* Start STORED DATA *
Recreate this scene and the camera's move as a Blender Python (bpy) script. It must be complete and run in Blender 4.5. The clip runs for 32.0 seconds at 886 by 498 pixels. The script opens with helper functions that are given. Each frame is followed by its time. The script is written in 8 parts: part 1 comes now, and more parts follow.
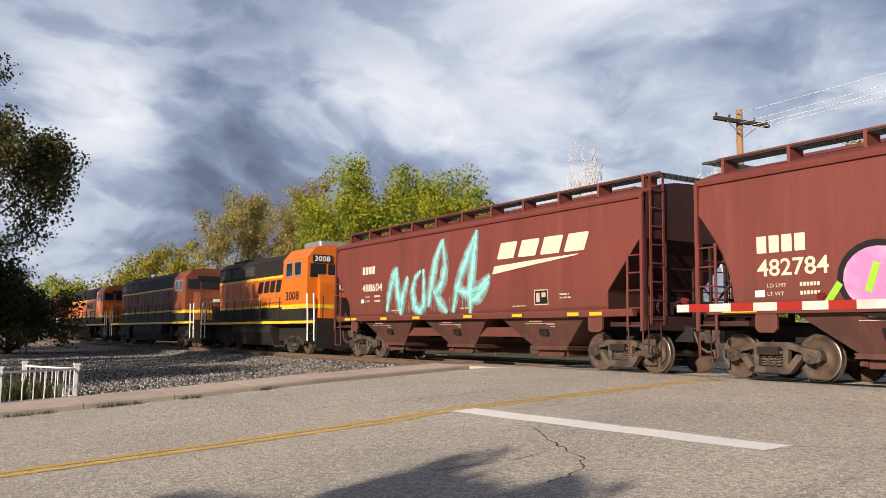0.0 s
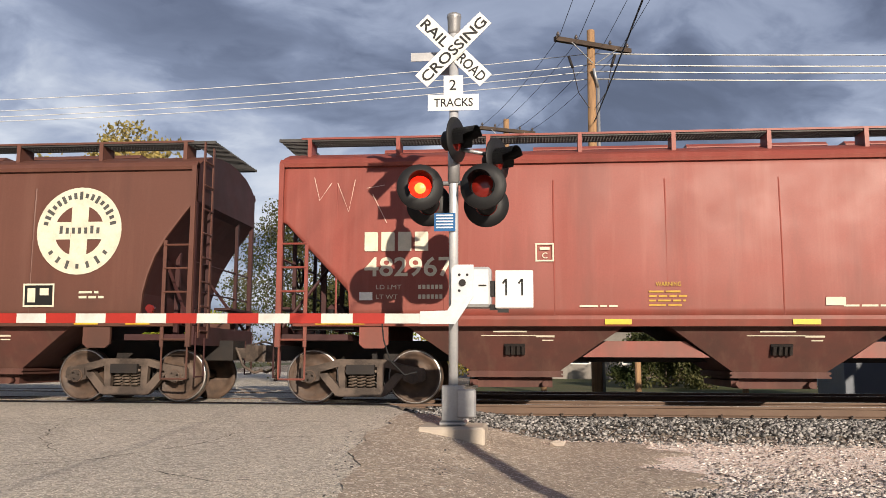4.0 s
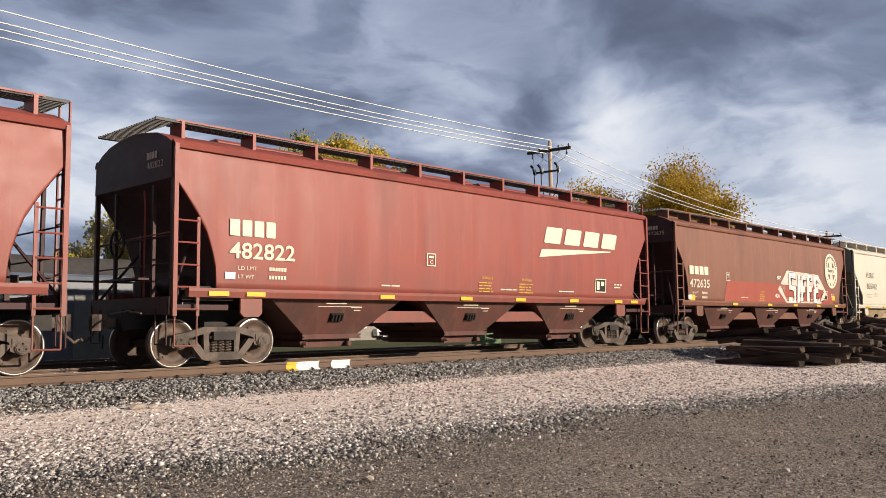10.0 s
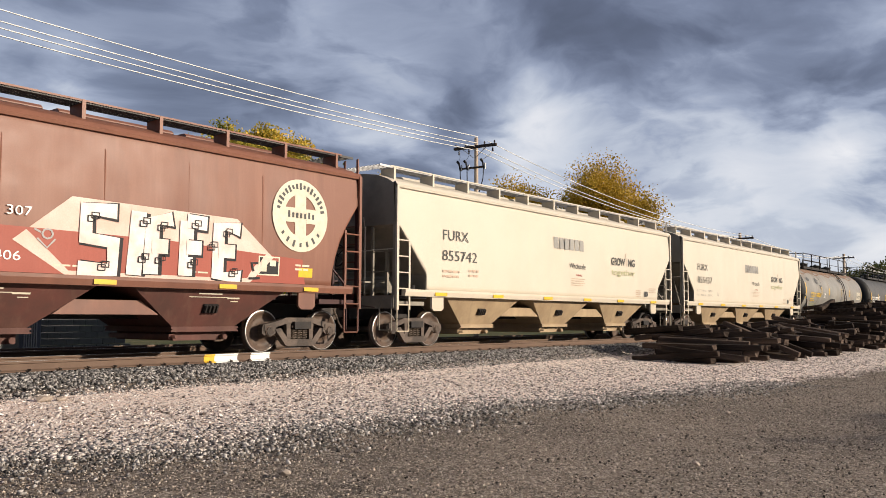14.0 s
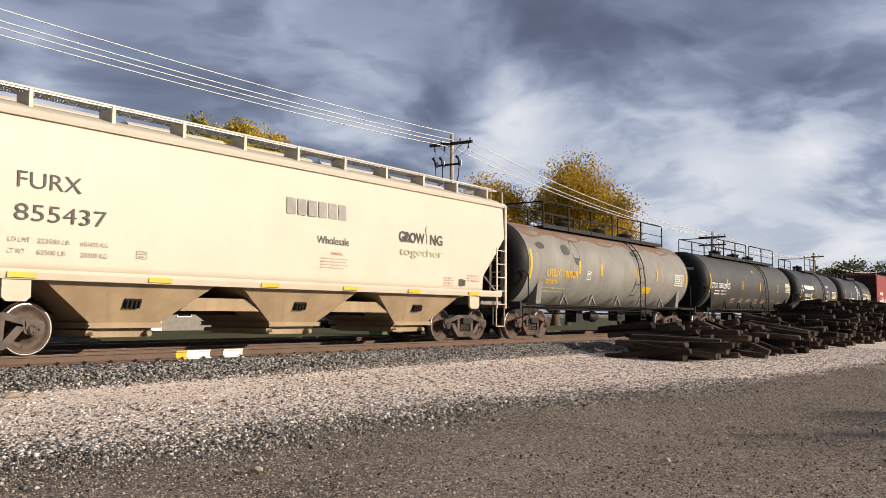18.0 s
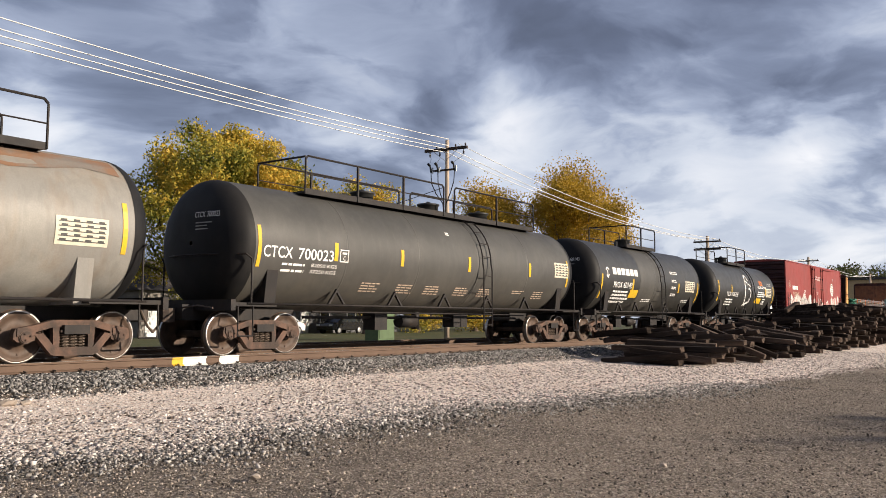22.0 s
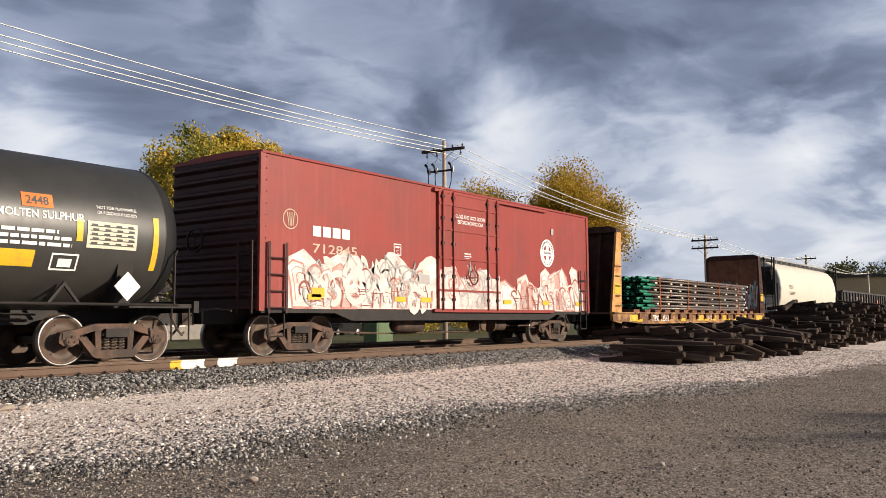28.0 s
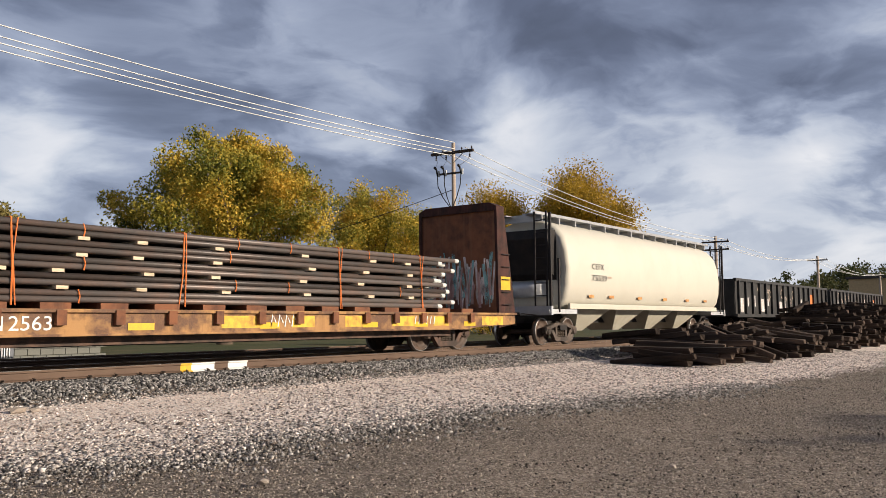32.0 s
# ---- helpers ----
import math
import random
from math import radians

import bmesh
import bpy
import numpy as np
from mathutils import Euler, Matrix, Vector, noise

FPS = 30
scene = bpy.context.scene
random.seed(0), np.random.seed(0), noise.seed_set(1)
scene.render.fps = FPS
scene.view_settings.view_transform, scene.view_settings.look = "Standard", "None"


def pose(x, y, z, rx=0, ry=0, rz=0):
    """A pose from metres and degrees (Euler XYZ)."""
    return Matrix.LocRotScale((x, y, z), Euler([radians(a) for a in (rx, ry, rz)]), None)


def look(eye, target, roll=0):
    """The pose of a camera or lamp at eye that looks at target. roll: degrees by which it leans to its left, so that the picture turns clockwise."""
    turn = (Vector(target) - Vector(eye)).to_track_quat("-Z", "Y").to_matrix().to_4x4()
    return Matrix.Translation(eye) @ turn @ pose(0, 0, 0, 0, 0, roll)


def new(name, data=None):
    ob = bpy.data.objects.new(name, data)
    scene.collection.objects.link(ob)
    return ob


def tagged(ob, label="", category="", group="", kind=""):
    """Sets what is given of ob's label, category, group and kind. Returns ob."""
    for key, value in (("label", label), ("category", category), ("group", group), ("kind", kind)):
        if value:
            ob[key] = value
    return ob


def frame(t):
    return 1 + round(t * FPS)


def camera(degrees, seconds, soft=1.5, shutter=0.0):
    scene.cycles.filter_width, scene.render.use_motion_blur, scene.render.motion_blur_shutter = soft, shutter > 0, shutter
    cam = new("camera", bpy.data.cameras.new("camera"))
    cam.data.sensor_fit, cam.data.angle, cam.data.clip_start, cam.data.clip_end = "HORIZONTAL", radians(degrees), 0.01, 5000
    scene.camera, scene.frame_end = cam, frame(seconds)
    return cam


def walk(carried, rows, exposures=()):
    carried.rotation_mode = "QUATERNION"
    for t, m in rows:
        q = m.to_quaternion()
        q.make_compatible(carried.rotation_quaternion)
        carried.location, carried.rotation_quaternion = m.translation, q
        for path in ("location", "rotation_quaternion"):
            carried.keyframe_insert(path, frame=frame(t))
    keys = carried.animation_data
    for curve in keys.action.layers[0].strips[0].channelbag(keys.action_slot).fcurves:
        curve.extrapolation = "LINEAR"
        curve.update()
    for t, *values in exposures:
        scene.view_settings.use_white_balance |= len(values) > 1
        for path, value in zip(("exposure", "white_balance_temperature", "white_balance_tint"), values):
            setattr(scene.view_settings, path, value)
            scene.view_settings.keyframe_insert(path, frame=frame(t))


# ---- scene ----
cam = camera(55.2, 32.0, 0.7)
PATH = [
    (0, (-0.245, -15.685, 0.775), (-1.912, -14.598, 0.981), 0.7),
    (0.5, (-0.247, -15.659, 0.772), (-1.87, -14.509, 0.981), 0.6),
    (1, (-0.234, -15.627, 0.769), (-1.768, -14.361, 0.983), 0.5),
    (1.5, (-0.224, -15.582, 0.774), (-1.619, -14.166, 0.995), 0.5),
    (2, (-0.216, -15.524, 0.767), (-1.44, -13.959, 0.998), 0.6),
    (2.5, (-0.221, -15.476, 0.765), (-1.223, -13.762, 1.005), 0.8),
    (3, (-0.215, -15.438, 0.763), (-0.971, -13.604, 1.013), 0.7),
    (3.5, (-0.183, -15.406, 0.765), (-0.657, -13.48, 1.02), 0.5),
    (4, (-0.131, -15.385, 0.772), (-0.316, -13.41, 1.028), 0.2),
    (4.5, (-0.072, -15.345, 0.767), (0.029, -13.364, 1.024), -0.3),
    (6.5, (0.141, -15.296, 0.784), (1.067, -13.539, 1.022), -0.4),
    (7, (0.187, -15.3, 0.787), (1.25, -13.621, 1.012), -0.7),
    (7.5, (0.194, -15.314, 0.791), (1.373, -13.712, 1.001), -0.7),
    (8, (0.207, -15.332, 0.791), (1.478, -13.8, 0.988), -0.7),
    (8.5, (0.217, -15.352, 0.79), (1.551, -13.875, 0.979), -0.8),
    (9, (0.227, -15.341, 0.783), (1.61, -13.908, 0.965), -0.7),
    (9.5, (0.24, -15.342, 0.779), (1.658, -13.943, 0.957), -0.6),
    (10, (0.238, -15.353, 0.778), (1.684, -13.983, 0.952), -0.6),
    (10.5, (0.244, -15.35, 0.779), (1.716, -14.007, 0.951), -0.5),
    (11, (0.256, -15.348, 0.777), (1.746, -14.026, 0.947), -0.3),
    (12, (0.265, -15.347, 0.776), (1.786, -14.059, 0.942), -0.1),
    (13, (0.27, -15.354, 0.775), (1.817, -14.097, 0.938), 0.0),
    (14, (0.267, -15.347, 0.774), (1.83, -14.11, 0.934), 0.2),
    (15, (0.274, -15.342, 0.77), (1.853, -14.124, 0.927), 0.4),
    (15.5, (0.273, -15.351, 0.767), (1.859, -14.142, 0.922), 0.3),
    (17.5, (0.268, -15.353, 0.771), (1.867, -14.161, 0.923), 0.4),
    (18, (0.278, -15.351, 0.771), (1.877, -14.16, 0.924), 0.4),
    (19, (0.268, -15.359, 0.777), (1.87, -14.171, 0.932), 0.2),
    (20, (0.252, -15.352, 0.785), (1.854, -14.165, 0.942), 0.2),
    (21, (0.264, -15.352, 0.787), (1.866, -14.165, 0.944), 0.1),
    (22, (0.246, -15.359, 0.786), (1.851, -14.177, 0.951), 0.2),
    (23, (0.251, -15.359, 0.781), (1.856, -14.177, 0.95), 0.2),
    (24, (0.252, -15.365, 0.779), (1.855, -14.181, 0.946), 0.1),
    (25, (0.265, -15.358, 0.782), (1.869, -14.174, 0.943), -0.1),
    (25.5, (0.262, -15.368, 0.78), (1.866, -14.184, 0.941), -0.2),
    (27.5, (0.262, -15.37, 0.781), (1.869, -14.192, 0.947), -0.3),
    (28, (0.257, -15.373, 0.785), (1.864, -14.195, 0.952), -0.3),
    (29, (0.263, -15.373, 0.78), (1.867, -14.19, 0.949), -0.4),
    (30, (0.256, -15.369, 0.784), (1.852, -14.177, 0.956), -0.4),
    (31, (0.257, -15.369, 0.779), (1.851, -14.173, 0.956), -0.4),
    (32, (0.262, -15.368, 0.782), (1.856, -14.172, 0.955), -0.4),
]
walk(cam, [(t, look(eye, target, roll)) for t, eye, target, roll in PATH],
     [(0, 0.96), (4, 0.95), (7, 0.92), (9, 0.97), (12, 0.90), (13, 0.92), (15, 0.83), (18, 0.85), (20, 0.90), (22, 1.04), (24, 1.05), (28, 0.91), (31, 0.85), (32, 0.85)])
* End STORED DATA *
* Start STORED DATA *
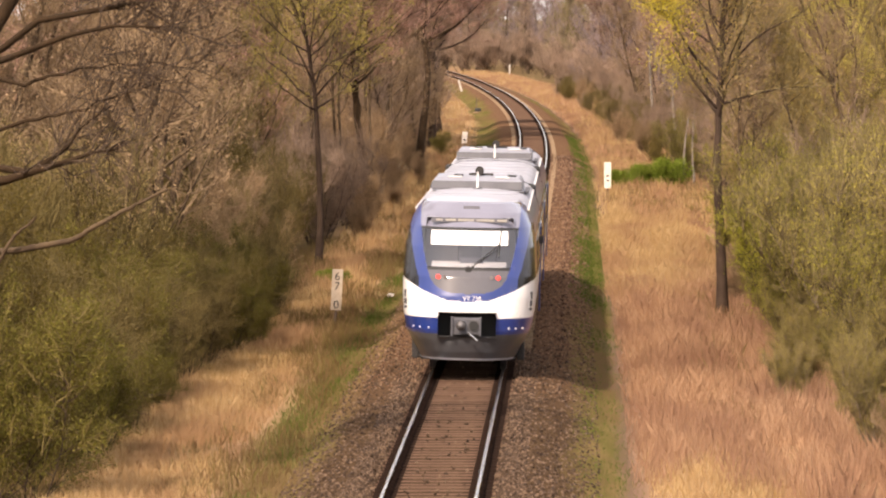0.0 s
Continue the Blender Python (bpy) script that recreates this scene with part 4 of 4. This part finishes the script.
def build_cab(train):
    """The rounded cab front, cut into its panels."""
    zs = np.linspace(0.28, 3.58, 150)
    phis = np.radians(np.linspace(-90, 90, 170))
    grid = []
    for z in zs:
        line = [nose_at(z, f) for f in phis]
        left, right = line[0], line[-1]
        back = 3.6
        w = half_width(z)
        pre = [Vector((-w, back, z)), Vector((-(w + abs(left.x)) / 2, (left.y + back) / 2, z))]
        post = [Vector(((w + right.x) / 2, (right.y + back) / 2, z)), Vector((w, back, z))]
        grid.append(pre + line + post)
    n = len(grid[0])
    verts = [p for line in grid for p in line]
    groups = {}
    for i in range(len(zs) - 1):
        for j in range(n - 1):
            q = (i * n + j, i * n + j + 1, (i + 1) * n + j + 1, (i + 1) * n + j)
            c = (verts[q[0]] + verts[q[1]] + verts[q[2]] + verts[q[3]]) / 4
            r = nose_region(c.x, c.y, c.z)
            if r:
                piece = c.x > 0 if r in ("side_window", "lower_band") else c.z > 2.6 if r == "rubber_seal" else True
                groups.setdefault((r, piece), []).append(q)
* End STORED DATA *
* Start STORED DATA *
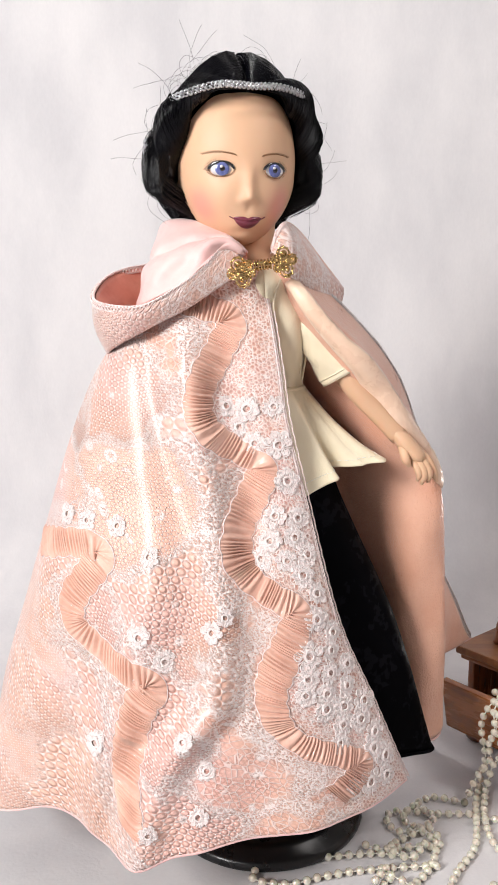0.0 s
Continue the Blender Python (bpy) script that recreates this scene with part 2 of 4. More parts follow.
* End STORED DATA *
**DIRECTIVE:**
Search the data for the string "None" and copy each line where it appears.

**ANSWER TO THIS TASK:**
scene.view_settings.view_transform, scene.view_settings.look = "Standard", "None"
    return Matrix.LocRotScale((x, y, z), Euler([radians(a) for a in (rx, ry, rz)]), None)
def new(name, data=None):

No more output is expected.